Joshua L. Payne – SIB Group Leader at the Institute of Integrative Biology of the Department of Environmental Systems Science (ETH Zurich) – begins his fascinating talk on the underlying mechanics of evolution, how these mechanics themselves evolve and the notion of evolutionary landscapes. Landscapes? During the course of the 20th Century, the American population geneticist Sewall Wright was the first to depict evolution as landscapes – where coordinates in physical space correspond to genotypes in an abstract genotype space, and the elevation at each coordinate corresponds to fitness or a related phenotype. Visually, these landscapes are similar to geological maps.

the hills and valleys of evolution payne virtualFigure adapted from Payne & Wagner (2018) “The causes of evolvability and their evolution.” Nature Reviews Genetics
“Rugged adaptive landscapes can hinder evolvability, because a population’s location within such a landscape determines the amount of phenotypic variation that mutation can bring forth. For example, the mutational path indicated by the black circles leads to a local, suboptimal peak that is separated from the global peak by an adaptive valley. In contrast, the mutational path indicated by the white circles leads to the global peak.”

“What’s exciting, says Payne, is that until now the study of landscapes had been largely theoretical, but thanks to the huge advances in biotechnologies, we now have data we can use to develop models and build empirical landscapes.” For their research, Payne and his team chose to study gene regulation, more specifically the interactions between regulatory proteins and their nucleic acid sequence ligands – interactions that drive fundamental biological process in development, behavior, and physiology. In particular, the regulatory proteins Payne studies are transcription factors and RNA-binding proteins in both Drosophila and humans.

“To begin with, we established the mutational robustness and evolvability of the genotypes of both the transcription factors and the RNA-binding proteins,” explains Payne. Whether a mutation has an effect on a phenotype is related to what has been coined ‘mutational robustness’. The less weight a given mutation has on a phenotype, the more robust that phenotype is to mutation. This means that genes, and their phenotypes, are endowed with a sort of plasticity, i.e. space within which they can wriggle. “What we want to find out is whether a system can be both robust and evolvable,” continues Payne, “and evolutionary landscapes help us see this.”

“Once the robustness and evolvability of the proteins’ genotypes were established, we then went on to build their evolutionary landscapes.” Payne moves his finger along the edge of one landscape, from its base to its peak, explaining how mutations can increase binding strength, until you reach the hill’s summit, or peak, of maximum binding strength. “The contour I have just outlined represents a path that leads you from a state of low binding strength to one of high binding strength, which we consider mutationally accessible, because binding strength only increases along this path.”

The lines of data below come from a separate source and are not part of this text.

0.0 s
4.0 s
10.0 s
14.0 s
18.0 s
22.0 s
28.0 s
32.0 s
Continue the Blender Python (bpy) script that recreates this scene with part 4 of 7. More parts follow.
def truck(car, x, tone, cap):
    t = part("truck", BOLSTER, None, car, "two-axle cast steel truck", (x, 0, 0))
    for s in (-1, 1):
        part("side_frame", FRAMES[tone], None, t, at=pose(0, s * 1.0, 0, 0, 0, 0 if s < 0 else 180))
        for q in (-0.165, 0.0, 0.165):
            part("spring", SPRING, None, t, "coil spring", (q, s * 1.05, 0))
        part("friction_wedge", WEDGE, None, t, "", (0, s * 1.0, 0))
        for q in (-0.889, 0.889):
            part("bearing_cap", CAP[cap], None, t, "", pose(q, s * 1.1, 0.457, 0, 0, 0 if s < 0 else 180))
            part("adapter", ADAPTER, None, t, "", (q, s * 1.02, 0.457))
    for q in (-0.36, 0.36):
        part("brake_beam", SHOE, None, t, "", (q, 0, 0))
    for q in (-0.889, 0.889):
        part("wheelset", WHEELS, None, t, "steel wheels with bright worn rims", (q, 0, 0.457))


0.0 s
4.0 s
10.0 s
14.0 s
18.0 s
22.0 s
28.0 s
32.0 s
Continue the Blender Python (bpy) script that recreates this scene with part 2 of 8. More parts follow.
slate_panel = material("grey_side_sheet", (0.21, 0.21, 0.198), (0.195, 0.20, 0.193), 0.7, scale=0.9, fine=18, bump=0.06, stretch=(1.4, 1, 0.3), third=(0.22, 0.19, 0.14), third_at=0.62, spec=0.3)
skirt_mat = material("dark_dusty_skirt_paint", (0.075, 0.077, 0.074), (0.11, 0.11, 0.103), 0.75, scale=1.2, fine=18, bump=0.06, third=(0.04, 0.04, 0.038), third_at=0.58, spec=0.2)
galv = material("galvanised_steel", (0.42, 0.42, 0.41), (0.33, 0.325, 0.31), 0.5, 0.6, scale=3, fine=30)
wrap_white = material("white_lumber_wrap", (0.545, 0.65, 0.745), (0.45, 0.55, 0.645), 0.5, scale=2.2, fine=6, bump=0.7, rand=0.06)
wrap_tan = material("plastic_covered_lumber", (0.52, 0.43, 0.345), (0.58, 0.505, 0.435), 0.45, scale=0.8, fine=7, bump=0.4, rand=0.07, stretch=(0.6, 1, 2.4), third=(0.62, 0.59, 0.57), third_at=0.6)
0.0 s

“We have been able to develop landscape models at unprecedented resolution,” says Payne who then briefly introduces the Genonets Server that his team has developed. “The input form is super simple, he adds, and researchers can carry out on their own data, all the tests I have just described with it.”


Joshua Payne is currently Assistant Professor of Computational Biology and SIB Group Leader at the Institute of Integrative Biology of the Department of Environmental Systems Science (ETH Zurich).
Following an undergrad in mathematics and computer science at Regis University in Denver, Colorado, and a masters in operations research at Rensselaer Polytechnic Institute in Troy, New York, Payne earned his Ph.D. in computer science in 2009 at the University of Vermont. From 2009 to 2011, he was a postdoctoral researcher in the Computational Genetics Laboratory at Dartmouth College before moving to the Department of Evolutionary Biology and Environmental Studies at the University of Zurich. In 2017, he joined the ETH Zurich and became an SIB Group Leader in 2018.